“Civil rights leaders?” That’s what they’re calling professional agitators these days? What an insult to the real civil rights leaders who gave their lives so that government would treat people equally.
Look at the photo of the author and you’ll understand why he was called a “Civil Rights Leader.”
“The Arizona police state rolls on. Today, outside the Arizona state Capitol, human rights activists Salvador Reza and Anayanse Garza of the group Puente held a press conference with their lawyers. This, following their arrests the day before in the state Senate building by plainclothes officers with the Arizona Department of Public Safety.

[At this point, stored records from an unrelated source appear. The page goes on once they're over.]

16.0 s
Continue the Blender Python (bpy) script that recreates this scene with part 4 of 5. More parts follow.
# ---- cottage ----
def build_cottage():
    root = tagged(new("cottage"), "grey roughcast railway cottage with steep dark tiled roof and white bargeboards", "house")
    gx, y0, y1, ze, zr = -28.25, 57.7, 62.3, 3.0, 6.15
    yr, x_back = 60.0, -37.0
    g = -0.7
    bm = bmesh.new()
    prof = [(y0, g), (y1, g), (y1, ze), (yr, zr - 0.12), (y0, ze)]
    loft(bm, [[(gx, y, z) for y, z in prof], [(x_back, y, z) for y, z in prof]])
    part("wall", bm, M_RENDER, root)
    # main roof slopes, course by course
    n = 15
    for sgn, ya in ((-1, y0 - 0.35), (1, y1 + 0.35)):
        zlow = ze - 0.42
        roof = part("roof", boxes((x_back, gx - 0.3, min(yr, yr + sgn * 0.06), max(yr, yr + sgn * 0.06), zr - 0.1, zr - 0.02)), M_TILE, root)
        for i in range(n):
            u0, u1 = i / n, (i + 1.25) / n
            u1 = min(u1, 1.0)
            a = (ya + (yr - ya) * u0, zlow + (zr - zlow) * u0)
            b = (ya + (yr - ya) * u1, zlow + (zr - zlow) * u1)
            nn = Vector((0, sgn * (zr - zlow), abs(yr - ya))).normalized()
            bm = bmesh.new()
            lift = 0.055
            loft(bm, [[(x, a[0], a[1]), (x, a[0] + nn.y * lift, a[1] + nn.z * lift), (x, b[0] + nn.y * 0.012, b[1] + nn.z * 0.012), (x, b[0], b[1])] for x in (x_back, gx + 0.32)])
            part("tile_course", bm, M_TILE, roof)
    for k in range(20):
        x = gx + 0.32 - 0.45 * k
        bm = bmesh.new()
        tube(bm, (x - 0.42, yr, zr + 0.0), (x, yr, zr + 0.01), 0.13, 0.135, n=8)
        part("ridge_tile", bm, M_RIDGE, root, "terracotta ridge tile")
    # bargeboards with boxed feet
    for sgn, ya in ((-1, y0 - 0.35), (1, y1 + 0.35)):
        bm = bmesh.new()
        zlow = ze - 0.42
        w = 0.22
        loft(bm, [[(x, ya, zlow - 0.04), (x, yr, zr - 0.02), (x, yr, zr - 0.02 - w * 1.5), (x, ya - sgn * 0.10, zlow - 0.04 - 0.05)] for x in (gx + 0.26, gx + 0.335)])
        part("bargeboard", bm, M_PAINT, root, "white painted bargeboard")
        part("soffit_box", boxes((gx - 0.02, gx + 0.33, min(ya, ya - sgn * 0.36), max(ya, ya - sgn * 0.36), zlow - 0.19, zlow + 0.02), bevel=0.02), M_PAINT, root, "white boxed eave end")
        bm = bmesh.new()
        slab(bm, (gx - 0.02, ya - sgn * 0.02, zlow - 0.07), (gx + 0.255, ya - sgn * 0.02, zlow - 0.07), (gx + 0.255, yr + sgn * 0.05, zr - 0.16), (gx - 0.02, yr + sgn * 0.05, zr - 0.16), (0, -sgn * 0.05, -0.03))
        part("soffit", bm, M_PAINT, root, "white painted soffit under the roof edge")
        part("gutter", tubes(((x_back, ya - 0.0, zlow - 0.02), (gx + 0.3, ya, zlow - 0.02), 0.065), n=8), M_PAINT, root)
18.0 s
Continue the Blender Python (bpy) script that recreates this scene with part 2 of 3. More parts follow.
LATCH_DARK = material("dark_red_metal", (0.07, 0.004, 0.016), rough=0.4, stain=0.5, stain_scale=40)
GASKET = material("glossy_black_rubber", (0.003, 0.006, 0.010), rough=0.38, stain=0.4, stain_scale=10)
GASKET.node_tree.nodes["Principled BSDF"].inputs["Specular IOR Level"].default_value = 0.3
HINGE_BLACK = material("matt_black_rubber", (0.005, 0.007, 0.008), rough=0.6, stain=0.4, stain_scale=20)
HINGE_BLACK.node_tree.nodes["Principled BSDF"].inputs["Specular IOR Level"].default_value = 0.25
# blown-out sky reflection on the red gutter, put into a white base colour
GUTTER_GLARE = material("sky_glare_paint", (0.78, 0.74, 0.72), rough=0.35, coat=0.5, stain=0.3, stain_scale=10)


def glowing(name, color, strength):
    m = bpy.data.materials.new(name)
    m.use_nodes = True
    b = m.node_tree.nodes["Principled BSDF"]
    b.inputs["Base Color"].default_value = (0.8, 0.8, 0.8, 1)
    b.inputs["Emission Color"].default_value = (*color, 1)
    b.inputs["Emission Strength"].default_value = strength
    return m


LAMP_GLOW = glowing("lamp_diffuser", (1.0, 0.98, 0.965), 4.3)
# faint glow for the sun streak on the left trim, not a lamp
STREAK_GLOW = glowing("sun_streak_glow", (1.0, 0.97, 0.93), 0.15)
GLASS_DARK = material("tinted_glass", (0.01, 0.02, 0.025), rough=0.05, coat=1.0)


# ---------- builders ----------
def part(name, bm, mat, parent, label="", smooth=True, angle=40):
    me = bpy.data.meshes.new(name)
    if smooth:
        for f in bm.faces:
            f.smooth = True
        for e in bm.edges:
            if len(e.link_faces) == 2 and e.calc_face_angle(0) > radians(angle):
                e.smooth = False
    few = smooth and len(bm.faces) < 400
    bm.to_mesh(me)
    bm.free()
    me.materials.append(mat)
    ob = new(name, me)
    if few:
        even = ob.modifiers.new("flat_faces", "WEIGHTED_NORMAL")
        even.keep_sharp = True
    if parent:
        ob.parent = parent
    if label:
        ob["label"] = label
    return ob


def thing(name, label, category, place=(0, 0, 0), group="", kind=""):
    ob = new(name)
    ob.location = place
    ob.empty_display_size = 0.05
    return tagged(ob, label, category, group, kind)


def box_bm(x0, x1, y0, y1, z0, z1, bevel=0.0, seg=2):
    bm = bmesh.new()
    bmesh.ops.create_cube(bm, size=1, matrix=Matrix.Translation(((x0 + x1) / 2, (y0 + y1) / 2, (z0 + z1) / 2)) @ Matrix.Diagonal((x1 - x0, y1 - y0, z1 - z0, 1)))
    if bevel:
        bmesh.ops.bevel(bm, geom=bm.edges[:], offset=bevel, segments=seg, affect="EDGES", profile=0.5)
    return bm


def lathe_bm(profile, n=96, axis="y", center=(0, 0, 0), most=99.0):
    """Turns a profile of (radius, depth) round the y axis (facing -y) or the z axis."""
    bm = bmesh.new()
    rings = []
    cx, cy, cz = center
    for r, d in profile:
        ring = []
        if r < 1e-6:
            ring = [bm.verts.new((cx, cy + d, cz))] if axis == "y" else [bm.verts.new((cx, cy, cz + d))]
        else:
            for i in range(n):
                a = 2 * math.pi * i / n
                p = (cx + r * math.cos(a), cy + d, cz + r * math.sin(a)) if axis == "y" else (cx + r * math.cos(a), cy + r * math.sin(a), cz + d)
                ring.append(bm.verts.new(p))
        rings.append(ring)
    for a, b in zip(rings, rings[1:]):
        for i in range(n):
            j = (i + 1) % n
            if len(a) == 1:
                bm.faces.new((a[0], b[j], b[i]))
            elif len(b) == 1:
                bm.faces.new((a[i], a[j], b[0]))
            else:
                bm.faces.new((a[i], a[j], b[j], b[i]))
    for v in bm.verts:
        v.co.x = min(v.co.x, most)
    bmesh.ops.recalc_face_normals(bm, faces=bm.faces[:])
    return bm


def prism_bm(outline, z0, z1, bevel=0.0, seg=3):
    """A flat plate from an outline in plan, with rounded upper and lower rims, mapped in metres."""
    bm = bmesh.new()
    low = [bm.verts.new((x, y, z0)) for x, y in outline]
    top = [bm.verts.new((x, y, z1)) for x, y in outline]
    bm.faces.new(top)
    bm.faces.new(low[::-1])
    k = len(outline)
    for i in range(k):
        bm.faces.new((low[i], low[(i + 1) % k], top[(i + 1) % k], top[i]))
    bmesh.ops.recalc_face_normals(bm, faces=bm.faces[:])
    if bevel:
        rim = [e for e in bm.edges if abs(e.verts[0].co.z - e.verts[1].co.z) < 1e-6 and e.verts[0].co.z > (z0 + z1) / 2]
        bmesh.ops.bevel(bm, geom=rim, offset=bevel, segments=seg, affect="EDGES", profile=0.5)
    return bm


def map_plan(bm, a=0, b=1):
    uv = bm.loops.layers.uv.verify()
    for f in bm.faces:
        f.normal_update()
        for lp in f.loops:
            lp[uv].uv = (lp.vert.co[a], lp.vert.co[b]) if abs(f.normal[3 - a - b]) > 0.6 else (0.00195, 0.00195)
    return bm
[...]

Both alleged abuse at the hands of DPS Officer J. Gentry Burton and DPS Sergeant Jeff Trap, who collared them after warning Reza to leave, supposedly because he had been “banned” on the orders of state Senate President Russell Pearce. Reza said he was thrown up against the glass window of the building’s lobby “like a common criminal.”
Garza claimed she was dragged by her hair during her arrests. Garza had not been “banned,” like Reza.
“They used violence against me,” stated the soft-spoken, 33 year-old woman.
Reza was charged with one misdemeanor count of trespassing. Garza was hit with two felony counts, aggravated assault on an officer and resisting arrest, as well as one misdemeanor count of disorderly conduct.......”
http://blogs.phoenixnewtimes.com/bastard/2011/02/salvador_reza_anayanse_garza_a.php
They fight for the opposite of civil rights. I doubt if it has anything to do with civil rights.